The atmosphere was festive, to say the least. The activity bus from the Monroe Boys & Girls Club was greeted at the curb by Santa’s elves, as the cafeteria at Weddington High School was transformed into the North Pole. This is the sixth year of “Hope for the Holidays,” so you can say it’s becoming tradition.
Each Club member is paired with a group of Weddington students, many of them members of the high school’s mentoring club, National Honor Society, FCA or literary club. The kids received a stack of books, and enjoyed a feast with their new friends.
But, the fun really kicked into high gear when Santa Claus himself made an appearance. One-by-one, each child was called up and received a bag of gifts – coats, shoes, dolls, Nerf guns, footballs, and more. More than 20 kids went home with a bike. To make this possible, students at Weddington High “adopted” the wish lists of the Monroe Boys & Girls Club members. They raised financial support and went shopping to provide Christmas gifts.And, the young lady behind the scenes making it all happen is Carly Rauch, a senior at Weddington High. She began planning this event last
January, taking up the reins from other students from the school. She’s participated in the past, but this year was her opportunity at the helm.
“It’s important to do things like this because many of us are so fortunate. I know many Boys & Girls Club members in our community come from difficult circumstances, so it’s an honor to be able to provide some gifts for them at Christmas.”
When Rauch says she knows, she really does. She is no stranger to working with the Boys & Girls Club. She’s a member of the Monroe Club and serves as a Junior Staffer, regularly helping tutor and support the younger Club members.
“I go to the Club because I want to be as much of a blessing to the kids as they are to me,” she said. “I have learned so much for the kids and their positive attitudes, despite the circumstances they might be in.”
Weddington High faculty advisor Catherine McCloskey beams with pride as she sees many of her students – like Rauch – giving back.
“So many people give back because they have to or feel like they should,” she said. “My favorite thing about this event is our students seeing first-hand that service is fun! Our students get as much joy out of it as The Boys & Girls Club members do.”

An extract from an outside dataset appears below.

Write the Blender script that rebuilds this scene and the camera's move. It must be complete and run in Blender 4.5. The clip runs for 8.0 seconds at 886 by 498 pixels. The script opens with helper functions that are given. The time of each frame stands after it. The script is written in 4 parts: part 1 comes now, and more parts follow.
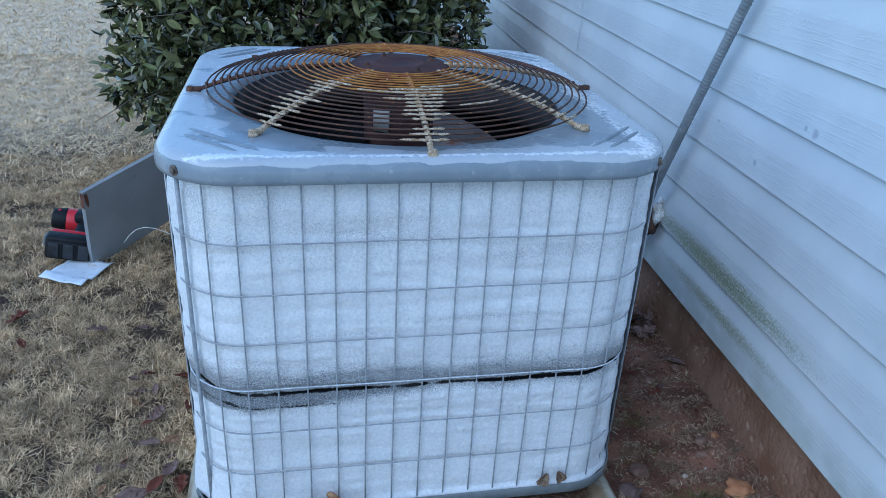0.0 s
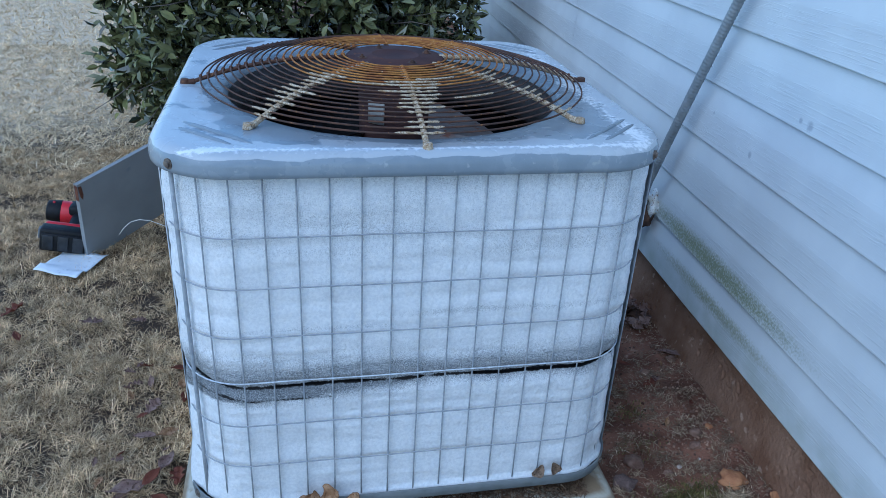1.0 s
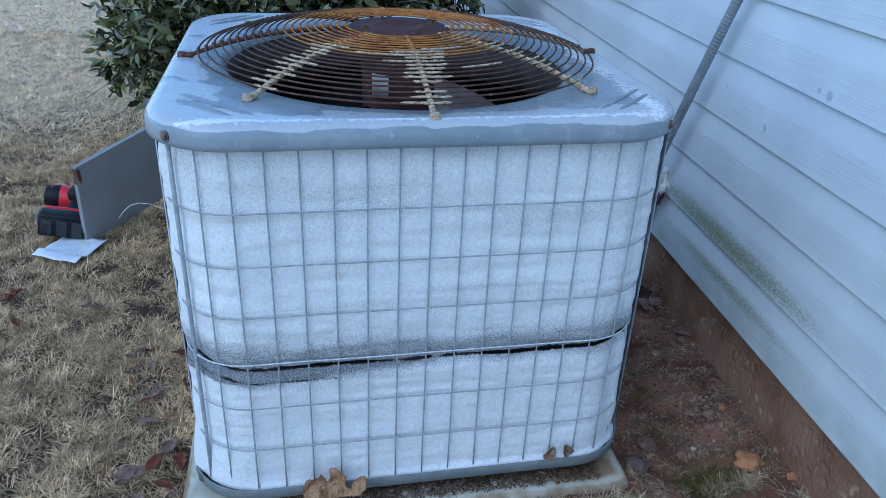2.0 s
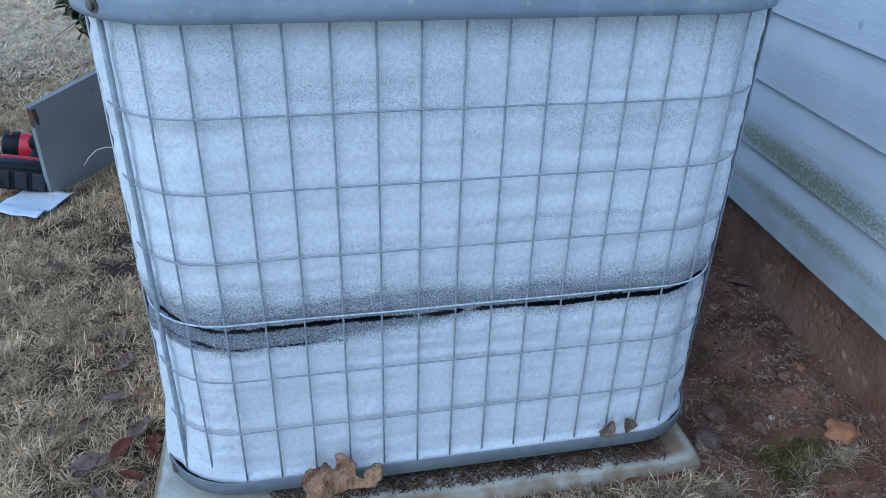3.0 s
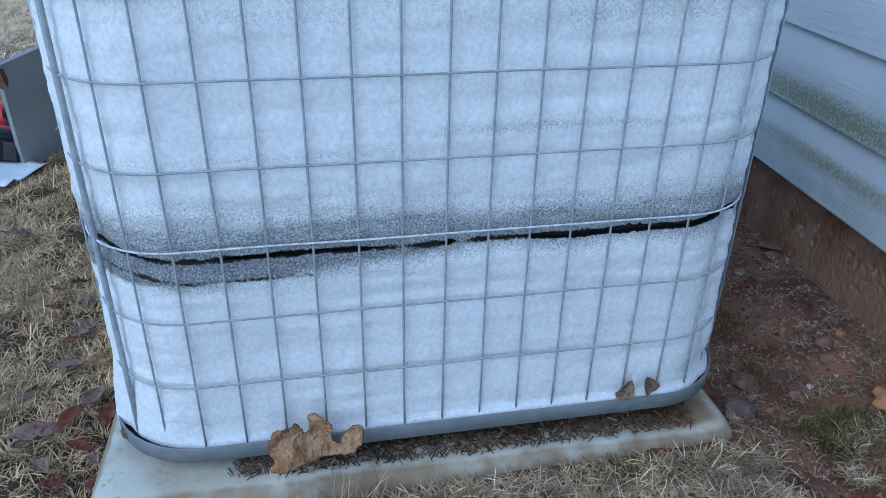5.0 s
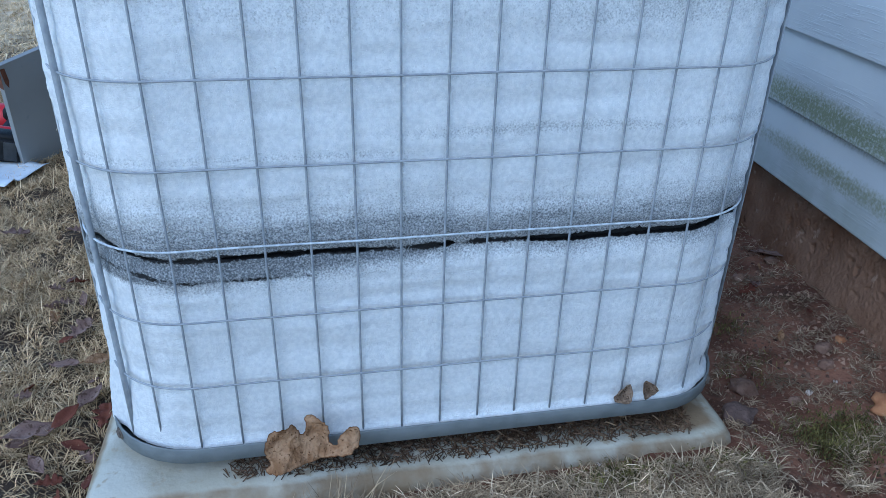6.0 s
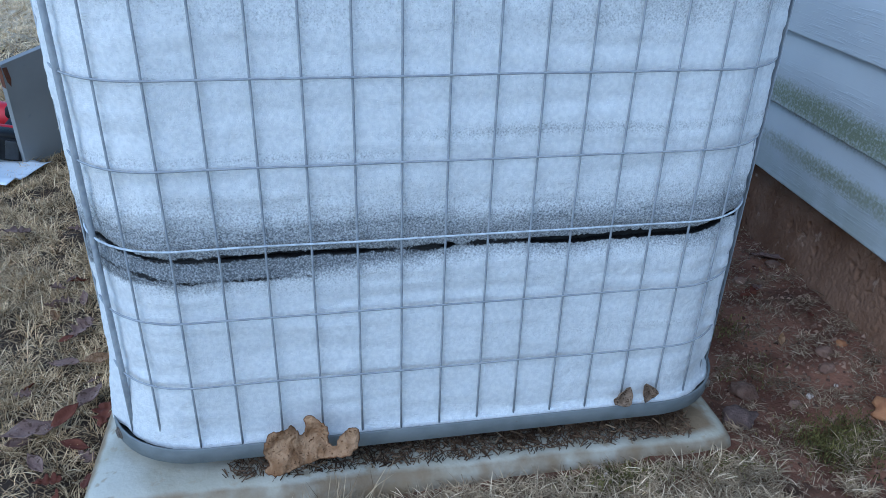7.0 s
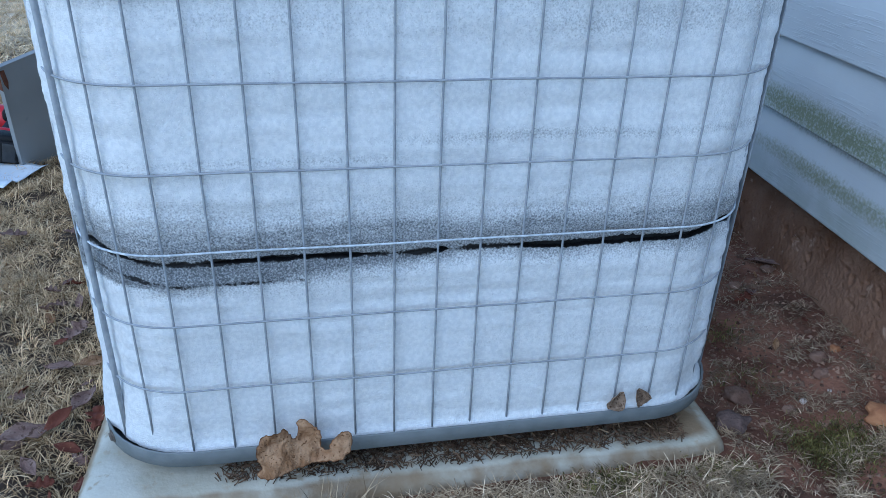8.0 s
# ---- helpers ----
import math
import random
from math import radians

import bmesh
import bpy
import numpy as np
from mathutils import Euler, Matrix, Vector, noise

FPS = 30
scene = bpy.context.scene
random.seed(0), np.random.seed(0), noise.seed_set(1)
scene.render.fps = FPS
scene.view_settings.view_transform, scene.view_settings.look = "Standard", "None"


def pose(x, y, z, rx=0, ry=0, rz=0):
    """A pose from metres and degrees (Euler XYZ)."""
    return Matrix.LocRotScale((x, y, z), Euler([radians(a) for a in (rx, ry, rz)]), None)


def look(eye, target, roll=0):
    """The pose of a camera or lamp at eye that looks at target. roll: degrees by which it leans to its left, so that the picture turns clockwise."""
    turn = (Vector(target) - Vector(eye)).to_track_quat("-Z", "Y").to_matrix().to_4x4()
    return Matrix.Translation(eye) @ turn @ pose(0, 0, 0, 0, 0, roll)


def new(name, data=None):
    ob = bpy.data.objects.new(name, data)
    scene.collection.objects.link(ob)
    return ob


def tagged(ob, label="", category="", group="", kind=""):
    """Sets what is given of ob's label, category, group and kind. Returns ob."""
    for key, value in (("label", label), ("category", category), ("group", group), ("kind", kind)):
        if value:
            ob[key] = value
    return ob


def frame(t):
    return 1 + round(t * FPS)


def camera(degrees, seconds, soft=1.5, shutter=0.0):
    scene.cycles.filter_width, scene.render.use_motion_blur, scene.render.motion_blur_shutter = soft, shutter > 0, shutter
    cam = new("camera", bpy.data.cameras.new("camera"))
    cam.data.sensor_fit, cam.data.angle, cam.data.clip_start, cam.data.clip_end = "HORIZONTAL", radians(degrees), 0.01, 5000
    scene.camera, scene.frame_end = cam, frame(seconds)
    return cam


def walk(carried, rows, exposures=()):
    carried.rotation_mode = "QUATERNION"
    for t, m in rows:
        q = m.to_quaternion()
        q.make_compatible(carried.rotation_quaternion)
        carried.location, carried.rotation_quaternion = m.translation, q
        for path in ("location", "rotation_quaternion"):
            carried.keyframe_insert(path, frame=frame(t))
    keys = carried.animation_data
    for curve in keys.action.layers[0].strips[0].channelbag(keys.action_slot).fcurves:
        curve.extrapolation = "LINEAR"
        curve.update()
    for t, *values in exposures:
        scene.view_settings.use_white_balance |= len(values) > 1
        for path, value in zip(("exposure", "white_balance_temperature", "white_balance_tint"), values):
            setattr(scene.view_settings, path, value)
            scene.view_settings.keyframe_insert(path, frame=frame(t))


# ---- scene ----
cam = camera(61.5, 8.0, soft=0.6)
PATH = [
    (0, (-0.202, -1.088, 1.199), (0.165, 0.673, 0.326), 3.2),
    (0.5, (-0.199, -1.087, 1.201), (0.171, 0.671, 0.321), 3.3),
    (1, (-0.201, -1.087, 1.203), (0.176, 0.661, 0.308), 3.3),
    (2.3, (-0.206, -1.020, 1.138), (0.165, 0.698, 0.184), 2.5),
    (2.5, (-0.21, -0.958, 1.11), (0.165, 0.743, 0.128), 2.3),
    (2.7, (-0.207, -0.902, 1.056), (0.166, 0.799, 0.074), 2.1),
    (3, (-0.197, -0.819, 0.972), (0.169, 0.875, -0.028), 1.7),
    (3.3, (-0.183, -0.769, 0.896), (0.175, 0.915, -0.122), 1.4),
    (3.5, (-0.175, -0.753, 0.85), (0.182, 0.941, -0.15), 1.2),
    (3.7, (-0.168, -0.747, 0.827), (0.186, 0.948, -0.178), 1.1),
    (4, (-0.163, -0.745, 0.806), (0.189, 0.958, -0.183), 1.0),
    (4.5, (-0.158, -0.748, 0.801), (0.191, 0.964, -0.173), 1.0),
    (6, (-0.153, -0.749, 0.794), (0.195, 0.975, -0.159), 1.6),
    (6.5, (-0.152, -0.749, 0.793), (0.194, 0.976, -0.159), 1.7),
    (7, (-0.152, -0.748, 0.794), (0.193, 0.978, -0.157), 1.9),
    (7.5, (-0.151, -0.751, 0.792), (0.194, 0.977, -0.152), 2.0),
    (8, (-0.145, -0.751, 0.796), (0.203, 0.979, -0.146), 2.1),
]
EXPOSURES = [(0, 1.01, 4970, 5), (2.5, 1.00, 4960, 5), (3.2, 0.99, 4960, 5), (4, 1.08, 5040, 5), (8, 1.08, 5060, 5)]
walk(cam, [(t, look(eye, target, roll)) for t, eye, target, roll in PATH], EXPOSURES)

# ---- light: open shade under a pale evening sky ----
world = bpy.data.worlds.new("sky")
scene.world = world
world.use_nodes = True
wn, wl = world.node_tree.nodes, world.node_tree.links
sky = wn.new("ShaderNodeTexSky")
sky.sky_type, sky.sun_disc = "NISHITA", False
sky.sun_elevation, sky.sun_rotation = radians(18), radians(140)
sky.air_density, sky.dust_density, sky.ozone_density = 1.0, 1.0, 2.0
wl.new(sky.outputs["Color"], wn["Background"].inputs["Color"])
wn["Background"].inputs["Strength"].default_value = 0.15
sun = new("sun", bpy.data.lights.new("sun", "SUN"))
sun.data.energy, sun.data.angle, sun.data.color = 0.8, radians(60), (1.0, 0.97, 0.94)
sun.matrix_world = look((-3.4, -2.4, 4.2), (0, 0.3, 0.3))


# ---- materials ----
def mat(name, c1, c2, scale=20.0, rough=0.7, bump=0.2, fine=200.0, metal=0.0, spec=0.4, c3=None, spots=0.62, stretch=(1, 1, 1), vary=0.0):
    """Two colours mixed by a broad noise, a third in spots by a finer one, and a fine relief."""
    m = bpy.data.materials.new(name)
    m.use_nodes = True
    n, l = m.node_tree.nodes, m.node_tree.links
    b = n["Principled BSDF"]
    co = n.new("ShaderNodeTexCoord")
    mp = n.new("ShaderNodeMapping")
    mp.inputs["Scale"].default_value = stretch
    l.new(co.outputs["Object"], mp.inputs["Vector"])

    def noise_tex(s, detail=5.0):
        t = n.new("ShaderNodeTexNoise")
        t.inputs["Scale"].default_value, t.inputs["Detail"].default_value = s, detail
        l.new(mp.outputs["Vector"], t.inputs["Vector"])
        return t.outputs["Fac"]

    def mixed(f, a, bcol):
        x = n.new("ShaderNodeMix")
        x.data_type = "RGBA"
        l.new(f, x.inputs["Factor"])
        for sock, v in ((x.inputs["A"], a), (x.inputs["B"], bcol)):
            if isinstance(v, tuple):
                sock.default_value = (*v, 1)
            else:
                l.new(v, sock)
        return x.outputs["Result"]

    def ramp(f, lo, hi):
        r = n.new("ShaderNodeMapRange")
        r.interpolation_type = "SMOOTHSTEP"
        r.inputs["From Min"].default_value, r.inputs["From Max"].default_value = lo, hi
        l.new(f, r.inputs["Value"])
        return r.outputs["Result"]

    m_broad = noise_tex(scale)
    col = mixed(ramp(m_broad, 0.35, 0.65), c1, c2)
    if c3:
        col = mixed(ramp(noise_tex(scale * 3.7), spots, spots + 0.08), col, c3)
    if vary:
        oi = n.new("ShaderNodeObjectInfo")
        hsv = n.new("ShaderNodeHueSaturation")
        l.new(col, hsv.inputs["Color"])
        r = n.new("ShaderNodeMapRange")
        r.inputs["To Min"].default_value, r.inputs["To Max"].default_value = 1 - vary, 1 + vary
        l.new(oi.outputs["Random"], r.inputs["Value"])
        l.new(r.outputs["Result"], hsv.inputs["Value"])
        col = hsv.outputs["Color"]
    l.new(col, b.inputs["Base Color"])
    rr = n.new("ShaderNodeMapRange")
    rr.inputs["To Min"].default_value, rr.inputs["To Max"].default_value = rough - 0.1, min(1, rough + 0.1)
    l.new(m_broad, rr.inputs["Value"])
    l.new(rr.outputs["Result"], b.inputs["Roughness"])
    b.inputs["Metallic"].default_value = metal
    b.inputs["Specular IOR Level"].default_value = spec
    if bump:
        bp = n.new("ShaderNodeBump")
        bp.inputs["Strength"].default_value, bp.inputs["Distance"].default_value = bump, 0.004
        l.new(noise_tex(fine, 4.0), bp.inputs["Height"])
        l.new(bp.outputs["Normal"], b.inputs["Normal"])
    return m, n, l, b, noise_tex, mixed, ramp, col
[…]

If the wide array of festive Christmas sweaters weren’t proof enough of the joy McCloskey was talking about, you’d be convince by the screams of the kids and volunteers when they opened their presents.
“I got a Barbie!”
“I got a fishing pole!”
“Sweet! A football!”
It’s difficult to say who enjoys this event more – the recipients or those on the giving end based on the smiles from Rauch and her classmates.
“Whenever I’m around these kids,” Rauch said, “it instantly becomes the highlight of my week.”